> [EXERCISE TASK]: Please output every line of the material as it stands, without the pictures.

> [MATERIAL SUPPLIED]:
========================================================================

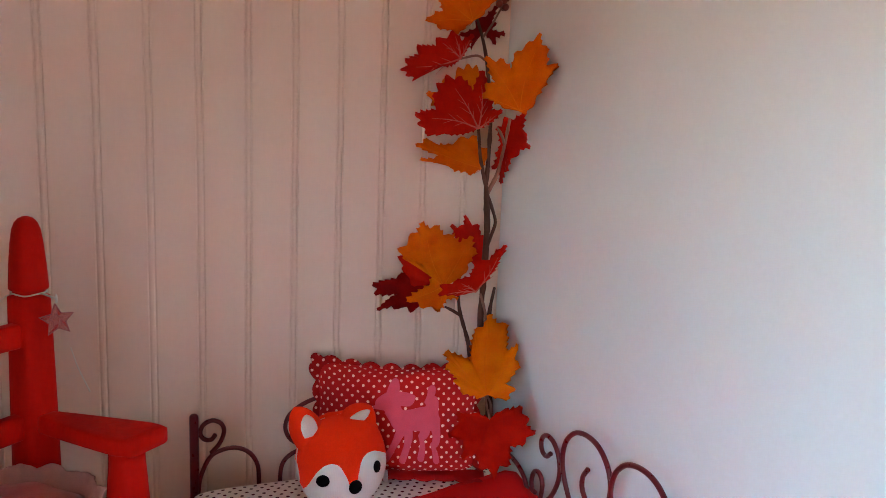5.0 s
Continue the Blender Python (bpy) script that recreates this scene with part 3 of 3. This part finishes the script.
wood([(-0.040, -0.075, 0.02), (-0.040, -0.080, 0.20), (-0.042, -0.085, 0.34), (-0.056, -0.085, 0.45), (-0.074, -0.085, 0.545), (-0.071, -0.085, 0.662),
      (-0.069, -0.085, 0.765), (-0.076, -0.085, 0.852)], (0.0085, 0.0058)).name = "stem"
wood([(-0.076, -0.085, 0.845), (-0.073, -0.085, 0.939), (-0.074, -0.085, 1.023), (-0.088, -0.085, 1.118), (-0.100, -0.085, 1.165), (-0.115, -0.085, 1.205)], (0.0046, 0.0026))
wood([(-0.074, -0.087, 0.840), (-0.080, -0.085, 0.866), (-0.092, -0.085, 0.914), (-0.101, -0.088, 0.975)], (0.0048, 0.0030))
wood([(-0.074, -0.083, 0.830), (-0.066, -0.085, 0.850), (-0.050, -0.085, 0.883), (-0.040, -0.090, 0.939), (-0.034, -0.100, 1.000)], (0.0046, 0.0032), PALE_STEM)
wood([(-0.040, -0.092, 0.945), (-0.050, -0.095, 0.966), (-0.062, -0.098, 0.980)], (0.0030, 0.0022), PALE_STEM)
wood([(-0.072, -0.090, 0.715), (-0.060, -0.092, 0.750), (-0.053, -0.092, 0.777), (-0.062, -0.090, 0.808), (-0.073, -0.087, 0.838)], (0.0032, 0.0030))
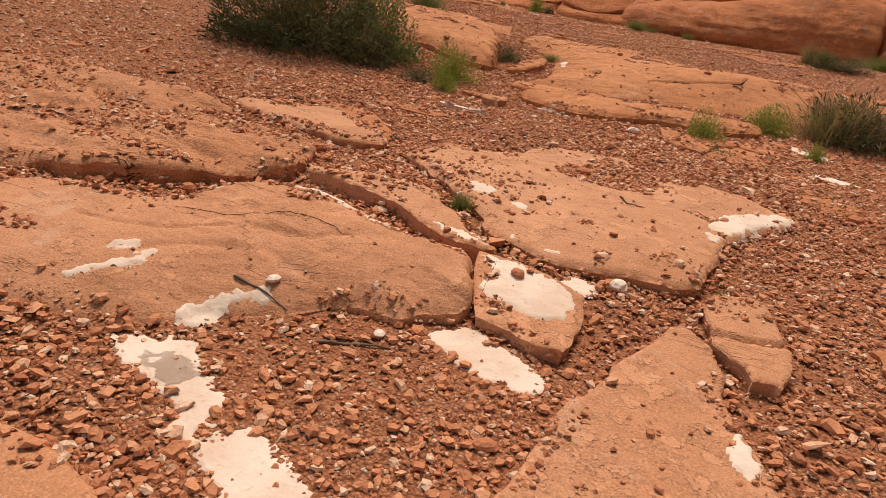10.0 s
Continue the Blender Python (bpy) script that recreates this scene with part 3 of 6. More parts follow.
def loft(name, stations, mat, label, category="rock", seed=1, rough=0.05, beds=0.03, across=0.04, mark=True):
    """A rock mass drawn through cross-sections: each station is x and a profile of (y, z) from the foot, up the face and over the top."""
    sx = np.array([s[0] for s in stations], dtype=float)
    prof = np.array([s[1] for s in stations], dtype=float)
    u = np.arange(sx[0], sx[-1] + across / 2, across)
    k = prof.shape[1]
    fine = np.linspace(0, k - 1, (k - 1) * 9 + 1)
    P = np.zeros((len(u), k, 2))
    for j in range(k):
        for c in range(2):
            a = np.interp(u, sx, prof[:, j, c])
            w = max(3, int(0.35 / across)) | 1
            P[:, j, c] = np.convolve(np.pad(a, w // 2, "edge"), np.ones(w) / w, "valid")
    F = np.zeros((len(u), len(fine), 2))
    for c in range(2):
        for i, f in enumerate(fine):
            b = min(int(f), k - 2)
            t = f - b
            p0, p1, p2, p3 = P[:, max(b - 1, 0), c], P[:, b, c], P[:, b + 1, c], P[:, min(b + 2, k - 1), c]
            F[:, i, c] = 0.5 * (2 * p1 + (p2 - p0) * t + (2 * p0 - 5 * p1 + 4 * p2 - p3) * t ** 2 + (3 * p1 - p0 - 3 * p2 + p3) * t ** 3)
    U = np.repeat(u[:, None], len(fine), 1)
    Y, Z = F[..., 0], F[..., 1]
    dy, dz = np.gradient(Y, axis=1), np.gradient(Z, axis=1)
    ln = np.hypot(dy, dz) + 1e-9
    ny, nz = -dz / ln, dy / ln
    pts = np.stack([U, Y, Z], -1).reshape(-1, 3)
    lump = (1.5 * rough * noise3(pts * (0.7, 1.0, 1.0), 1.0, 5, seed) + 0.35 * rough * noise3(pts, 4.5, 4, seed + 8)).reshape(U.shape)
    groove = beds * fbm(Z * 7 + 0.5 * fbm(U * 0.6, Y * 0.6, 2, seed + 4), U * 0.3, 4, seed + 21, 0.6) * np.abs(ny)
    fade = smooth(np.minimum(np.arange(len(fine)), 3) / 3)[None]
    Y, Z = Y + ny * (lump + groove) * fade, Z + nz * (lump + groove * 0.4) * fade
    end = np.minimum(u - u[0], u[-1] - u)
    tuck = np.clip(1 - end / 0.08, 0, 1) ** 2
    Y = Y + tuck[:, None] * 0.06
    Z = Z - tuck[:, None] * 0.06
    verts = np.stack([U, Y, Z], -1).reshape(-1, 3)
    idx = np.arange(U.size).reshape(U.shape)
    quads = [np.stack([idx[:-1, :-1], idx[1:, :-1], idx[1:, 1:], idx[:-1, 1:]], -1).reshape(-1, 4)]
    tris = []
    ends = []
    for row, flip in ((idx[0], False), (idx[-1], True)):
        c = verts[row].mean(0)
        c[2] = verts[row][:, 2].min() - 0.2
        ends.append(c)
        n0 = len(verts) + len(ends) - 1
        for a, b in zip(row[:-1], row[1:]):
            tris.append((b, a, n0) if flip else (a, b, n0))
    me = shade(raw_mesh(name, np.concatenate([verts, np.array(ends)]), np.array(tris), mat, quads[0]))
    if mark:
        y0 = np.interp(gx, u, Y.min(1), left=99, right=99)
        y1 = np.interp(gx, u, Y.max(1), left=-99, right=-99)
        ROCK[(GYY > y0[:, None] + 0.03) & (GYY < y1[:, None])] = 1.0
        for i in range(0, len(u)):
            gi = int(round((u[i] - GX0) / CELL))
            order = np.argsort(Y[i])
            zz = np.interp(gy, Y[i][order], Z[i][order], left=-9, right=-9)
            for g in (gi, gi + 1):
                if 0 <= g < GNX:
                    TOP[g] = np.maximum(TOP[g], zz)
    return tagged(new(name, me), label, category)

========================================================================

> [THE SOLUTION]:
5.0 s
Continue the Blender Python (bpy) script that recreates this scene with part 3 of 3. This part finishes the script.
wood([(-0.040, -0.075, 0.02), (-0.040, -0.080, 0.20), (-0.042, -0.085, 0.34), (-0.056, -0.085, 0.45), (-0.074, -0.085, 0.545), (-0.071, -0.085, 0.662),
      (-0.069, -0.085, 0.765), (-0.076, -0.085, 0.852)], (0.0085, 0.0058)).name = "stem"
wood([(-0.076, -0.085, 0.845), (-0.073, -0.085, 0.939), (-0.074, -0.085, 1.023), (-0.088, -0.085, 1.118), (-0.100, -0.085, 1.165), (-0.115, -0.085, 1.205)], (0.0046, 0.0026))
wood([(-0.074, -0.087, 0.840), (-0.080, -0.085, 0.866), (-0.092, -0.085, 0.914), (-0.101, -0.088, 0.975)], (0.0048, 0.0030))
wood([(-0.074, -0.083, 0.830), (-0.066, -0.085, 0.850), (-0.050, -0.085, 0.883), (-0.040, -0.090, 0.939), (-0.034, -0.100, 1.000)], (0.0046, 0.0032), PALE_STEM)
wood([(-0.040, -0.092, 0.945), (-0.050, -0.095, 0.966), (-0.062, -0.098, 0.980)], (0.0030, 0.0022), PALE_STEM)
wood([(-0.072, -0.090, 0.715), (-0.060, -0.092, 0.750), (-0.053, -0.092, 0.777), (-0.062, -0.090, 0.808), (-0.073, -0.087, 0.838)], (0.0032, 0.0030))
10.0 s
Continue the Blender Python (bpy) script that recreates this scene with part 3 of 6. More parts follow.
def loft(name, stations, mat, label, category="rock", seed=1, rough=0.05, beds=0.03, across=0.04, mark=True):
    """A rock mass drawn through cross-sections: each station is x and a profile of (y, z) from the foot, up the face and over the top."""
    sx = np.array([s[0] for s in stations], dtype=float)
    prof = np.array([s[1] for s in stations], dtype=float)
    u = np.arange(sx[0], sx[-1] + across / 2, across)
    k = prof.shape[1]
    fine = np.linspace(0, k - 1, (k - 1) * 9 + 1)
    P = np.zeros((len(u), k, 2))
    for j in range(k):
        for c in range(2):
            a = np.interp(u, sx, prof[:, j, c])
            w = max(3, int(0.35 / across)) | 1
            P[:, j, c] = np.convolve(np.pad(a, w // 2, "edge"), np.ones(w) / w, "valid")
    F = np.zeros((len(u), len(fine), 2))
    for c in range(2):
        for i, f in enumerate(fine):
            b = min(int(f), k - 2)
            t = f - b
            p0, p1, p2, p3 = P[:, max(b - 1, 0), c], P[:, b, c], P[:, b + 1, c], P[:, min(b + 2, k - 1), c]
            F[:, i, c] = 0.5 * (2 * p1 + (p2 - p0) * t + (2 * p0 - 5 * p1 + 4 * p2 - p3) * t ** 2 + (3 * p1 - p0 - 3 * p2 + p3) * t ** 3)
    U = np.repeat(u[:, None], len(fine), 1)
    Y, Z = F[..., 0], F[..., 1]
    dy, dz = np.gradient(Y, axis=1), np.gradient(Z, axis=1)
    ln = np.hypot(dy, dz) + 1e-9
    ny, nz = -dz / ln, dy / ln
    pts = np.stack([U, Y, Z], -1).reshape(-1, 3)
    lump = (1.5 * rough * noise3(pts * (0.7, 1.0, 1.0), 1.0, 5, seed) + 0.35 * rough * noise3(pts, 4.5, 4, seed + 8)).reshape(U.shape)
    groove = beds * fbm(Z * 7 + 0.5 * fbm(U * 0.6, Y * 0.6, 2, seed + 4), U * 0.3, 4, seed + 21, 0.6) * np.abs(ny)
    fade = smooth(np.minimum(np.arange(len(fine)), 3) / 3)[None]
    Y, Z = Y + ny * (lump + groove) * fade, Z + nz * (lump + groove * 0.4) * fade
    end = np.minimum(u - u[0], u[-1] - u)
    tuck = np.clip(1 - end / 0.08, 0, 1) ** 2
    Y = Y + tuck[:, None] * 0.06
    Z = Z - tuck[:, None] * 0.06
    verts = np.stack([U, Y, Z], -1).reshape(-1, 3)
    idx = np.arange(U.size).reshape(U.shape)
    quads = [np.stack([idx[:-1, :-1], idx[1:, :-1], idx[1:, 1:], idx[:-1, 1:]], -1).reshape(-1, 4)]
    tris = []
    ends = []
    for row, flip in ((idx[0], False), (idx[-1], True)):
        c = verts[row].mean(0)
        c[2] = verts[row][:, 2].min() - 0.2
        ends.append(c)
        n0 = len(verts) + len(ends) - 1
        for a, b in zip(row[:-1], row[1:]):
            tris.append((b, a, n0) if flip else (a, b, n0))
    me = shade(raw_mesh(name, np.concatenate([verts, np.array(ends)]), np.array(tris), mat, quads[0]))
    if mark:
        y0 = np.interp(gx, u, Y.min(1), left=99, right=99)
        y1 = np.interp(gx, u, Y.max(1), left=-99, right=-99)
        ROCK[(GYY > y0[:, None] + 0.03) & (GYY < y1[:, None])] = 1.0
        for i in range(0, len(u)):
            gi = int(round((u[i] - GX0) / CELL))
            order = np.argsort(Y[i])
            zz = np.interp(gy, Y[i][order], Z[i][order], left=-9, right=-9)
            for g in (gi, gi + 1):
                if 0 <= g < GNX:
                    TOP[g] = np.maximum(TOP[g], zz)
    return tagged(new(name, me), label, category)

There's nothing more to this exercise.